The gallon has a surprisingly tangled history. The Imperial gallon was defined by the British Weights and Measures Act of 1824 as the volume of ten pounds of distilled water at 62°F — approximately 4.546 litres. The US gallon, however, traces its roots to the pre-1824 English "wine gallon" of 231 cubic inches (3.785 litres), a standard that American colonists brought with them and retained after independence. When Britain standardised its Imperial gallon in 1824, the United States had already been independent for nearly 50 years and did not follow suit. The result is two nations that both speak of "gallons" but mean measurably different things — a source of confusion in automotive, aviation, and agricultural contexts for two centuries.

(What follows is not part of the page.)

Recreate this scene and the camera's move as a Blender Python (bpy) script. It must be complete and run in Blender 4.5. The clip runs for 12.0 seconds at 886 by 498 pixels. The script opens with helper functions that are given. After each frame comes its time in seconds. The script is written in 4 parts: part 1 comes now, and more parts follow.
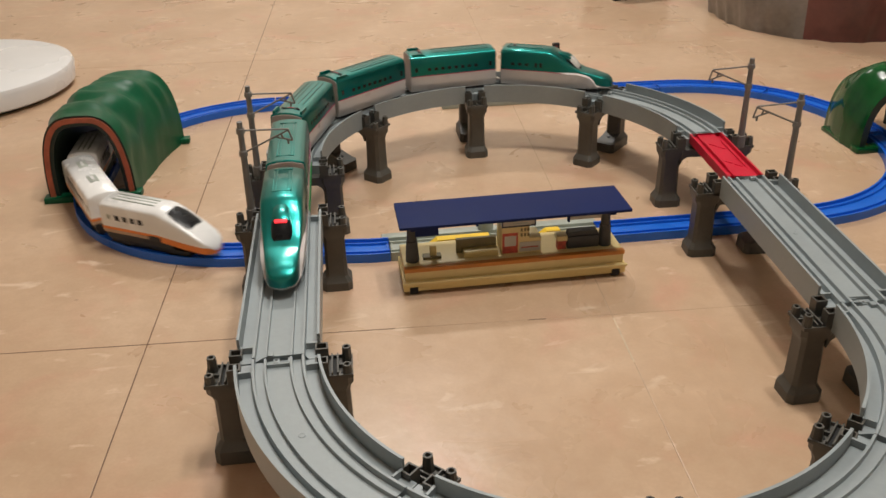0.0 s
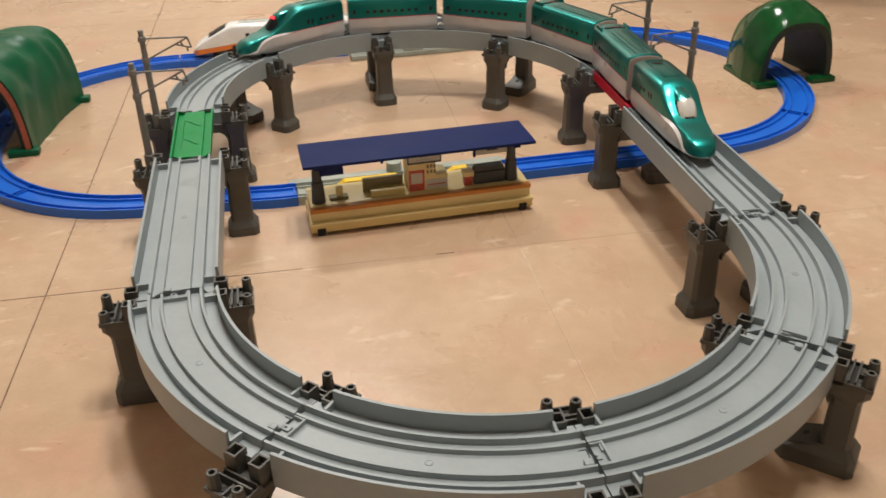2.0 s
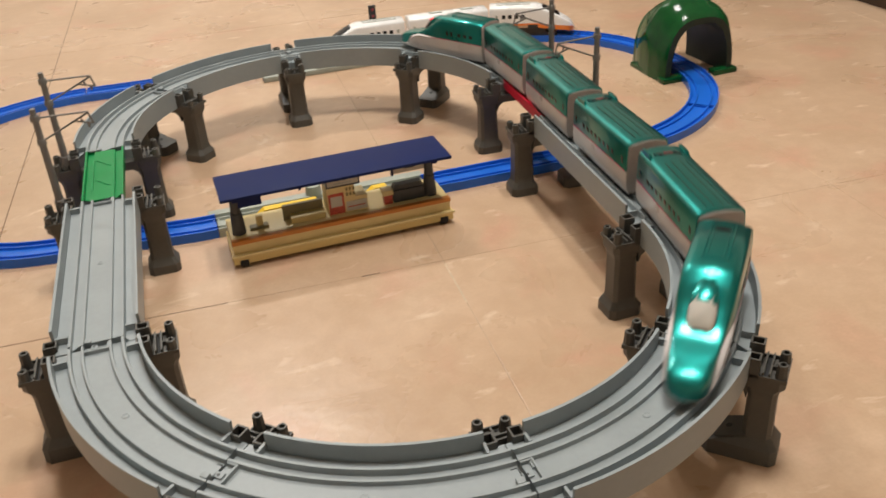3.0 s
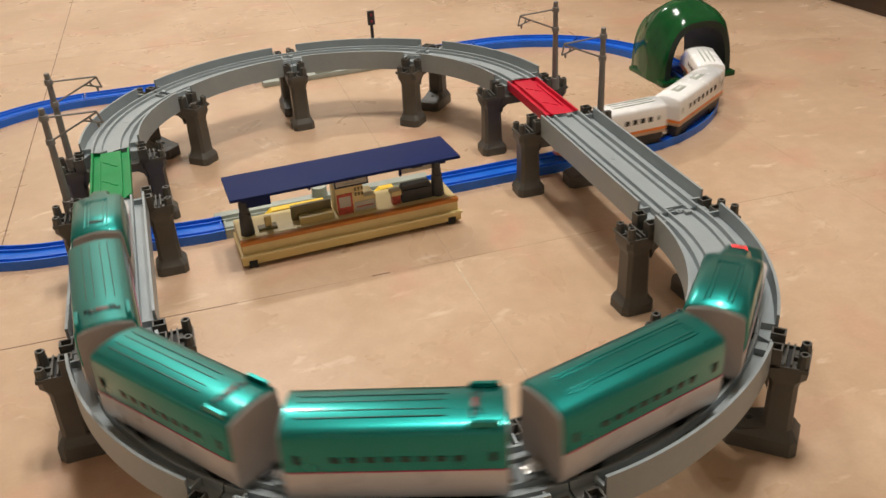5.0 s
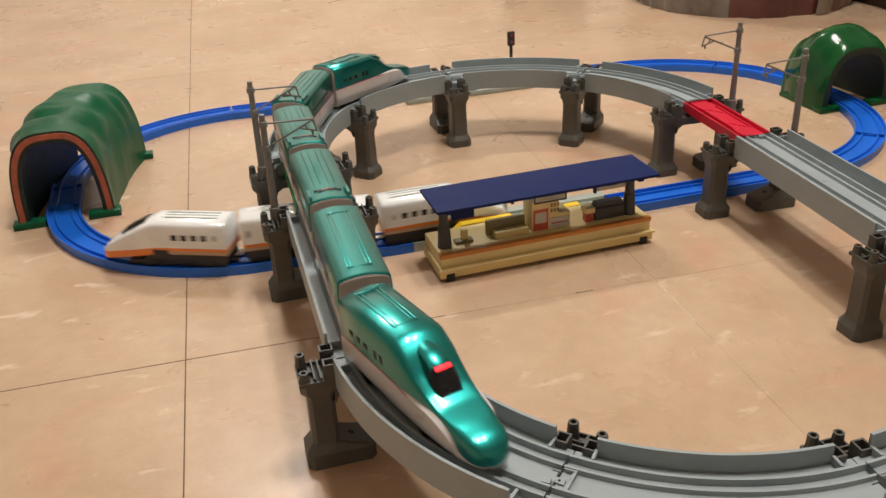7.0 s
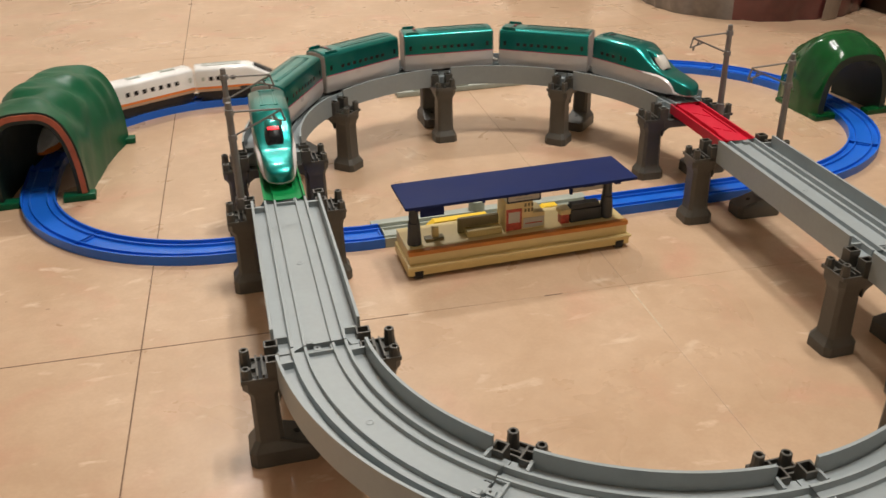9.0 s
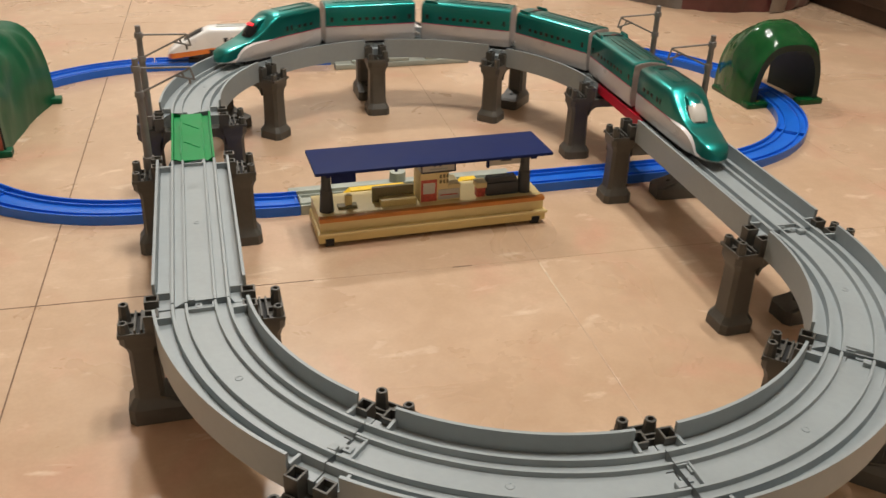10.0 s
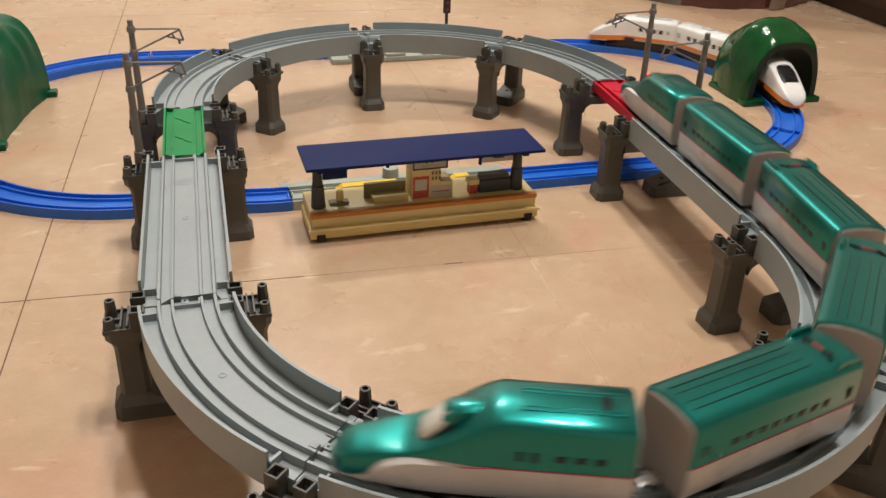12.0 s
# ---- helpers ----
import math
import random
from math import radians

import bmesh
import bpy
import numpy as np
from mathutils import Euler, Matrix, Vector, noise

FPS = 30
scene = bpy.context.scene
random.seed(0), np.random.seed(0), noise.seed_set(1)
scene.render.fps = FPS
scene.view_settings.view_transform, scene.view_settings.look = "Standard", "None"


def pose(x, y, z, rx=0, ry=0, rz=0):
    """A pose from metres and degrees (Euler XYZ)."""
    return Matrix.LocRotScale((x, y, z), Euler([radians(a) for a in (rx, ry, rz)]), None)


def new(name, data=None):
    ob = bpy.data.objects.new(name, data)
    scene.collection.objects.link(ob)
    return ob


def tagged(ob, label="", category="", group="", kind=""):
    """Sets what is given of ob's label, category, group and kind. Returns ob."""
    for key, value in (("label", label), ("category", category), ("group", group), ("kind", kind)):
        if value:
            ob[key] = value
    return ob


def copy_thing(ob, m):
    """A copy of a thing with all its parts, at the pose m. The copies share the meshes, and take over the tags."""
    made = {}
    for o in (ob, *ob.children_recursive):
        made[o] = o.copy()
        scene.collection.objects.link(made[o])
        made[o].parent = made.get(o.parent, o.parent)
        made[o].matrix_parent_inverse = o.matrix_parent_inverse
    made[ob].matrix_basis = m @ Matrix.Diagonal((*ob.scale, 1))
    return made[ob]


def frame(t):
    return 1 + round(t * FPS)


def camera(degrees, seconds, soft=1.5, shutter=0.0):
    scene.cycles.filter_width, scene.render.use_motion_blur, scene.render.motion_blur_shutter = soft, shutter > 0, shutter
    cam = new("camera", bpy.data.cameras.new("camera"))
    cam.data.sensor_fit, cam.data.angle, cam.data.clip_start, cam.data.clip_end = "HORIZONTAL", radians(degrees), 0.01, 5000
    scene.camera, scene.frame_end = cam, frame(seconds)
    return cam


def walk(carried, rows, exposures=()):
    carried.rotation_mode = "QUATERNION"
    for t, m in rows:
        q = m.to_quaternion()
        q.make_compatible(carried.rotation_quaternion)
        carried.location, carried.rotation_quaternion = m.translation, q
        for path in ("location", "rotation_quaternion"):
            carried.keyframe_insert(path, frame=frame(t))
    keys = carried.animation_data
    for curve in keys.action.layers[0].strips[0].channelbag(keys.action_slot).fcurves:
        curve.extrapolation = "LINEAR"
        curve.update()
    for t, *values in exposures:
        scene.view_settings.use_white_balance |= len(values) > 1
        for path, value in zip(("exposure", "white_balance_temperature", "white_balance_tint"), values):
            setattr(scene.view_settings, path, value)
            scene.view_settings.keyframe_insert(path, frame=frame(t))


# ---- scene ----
cam = camera(53.52, 12.0, 1.5, 0.45)
# seconds, x, y, z, yaw, pitch, roll
PATH = [
    (0, -0.1686, -0.7008, 0.4437, -7.23, -28.31, -1.36),
    (0.5, -0.1716, -0.7111, 0.4351, -8.32, -27.22, -0.83),
    (1, -0.1699, -0.7136, 0.4242, -9.51, -27.22, -0.82),
    (1.5, -0.1568, -0.7178, 0.4139, -10.61, -28.14, -1.19),
    (2, -0.1476, -0.7210, 0.4095, -12.12, -29.95, -1.48),
    (2.5, -0.1360, -0.7241, 0.4111, -14.16, -30.48, -2.43),
    (3, -0.1364, -0.7202, 0.4264, -17.03, -30.12, -3.76),
    (3.2, -0.1412, -0.7195, 0.4335, -17.90, -30.04, -3.74),
    (5, -0.1611, -0.7178, 0.4171, -18.23, -29.39, -3.48),
    (5.5, -0.1918, -0.7059, 0.4132, -16.58, -29.56, -3.83),
    (6, -0.2494, -0.6762, 0.4067, -16.44, -29.53, -4.22),
    (6.5, -0.2910, -0.6675, 0.4133, -16.43, -28.54, -3.73),
    (7, -0.3081, -0.6631, 0.4088, -15.87, -27.43, -2.85),
    (9, -0.2660, -0.6592, 0.4033, -14.98, -27.81, -1.22),
    (9.5, -0.2403, -0.6665, 0.3897, -16.23, -28.07, 0.33),
    (10, -0.2147, -0.6776, 0.3866, -17.14, -28.59, 1.79),
    (10.5, -0.2103, -0.6816, 0.3901, -17.63, -28.42, 2.00),
    (11, -0.2071, -0.6800, 0.3885, -17.47, -28.65, 2.02),
    (11.5, -0.2034, -0.6793, 0.3873, -17.32, -28.69, 2.11),
    (12, -0.2046, -0.6785, 0.3887, -16.99, -28.98, 2.12),
]
walk(cam, [(t, pose(x, y, z, 90 + pitch, 0, yaw) @ pose(0, 0, 0, 0, 0, roll)) for t, x, y, z, yaw, pitch, roll in PATH],
     [(0.0, -0.22), (0.8, -0.14), (1.8, 0.0), (12.0, 0.0)])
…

The litres-per-100-kilometres standard emerged in continental Europe as part of a broader metrication effort in the 19th and 20th centuries. France, Germany, and their neighbours adopted the metric system far earlier than the UK or US, and L/100km became the natural automotive standard. When the European Economic Community (predecessor to the EU) began harmonising consumer information regulations in the 1970s and 1980s, L/100km was codified as the standard for vehicle fuel economy labelling across member states. The UK officially joined the metric system in many areas but retained MPG for road fuel economy on vehicle labels until 2010, when EU regulations finally required L/100km labelling — though MPG remained on labels alongside it for consumer familiarity.

The United States has considered adopting L/100km on multiple occasions, and the National Highway Traffic Safety Administration (NHTSA) and EPA have discussed it in the context of consumer comprehension research. Studies have shown that consumers make more rational fuel-saving decisions when information is presented in L/100km (or gallons-per-100-miles) rather than MPG, precisely because the linear scale of consumption metrics is easier to reason about than the reciprocal scale of economy metrics. Despite this, political resistance to metrication in the US has kept MPG on US window stickers, leaving the converter tool — and a fair amount of international confusion — as a practical necessity.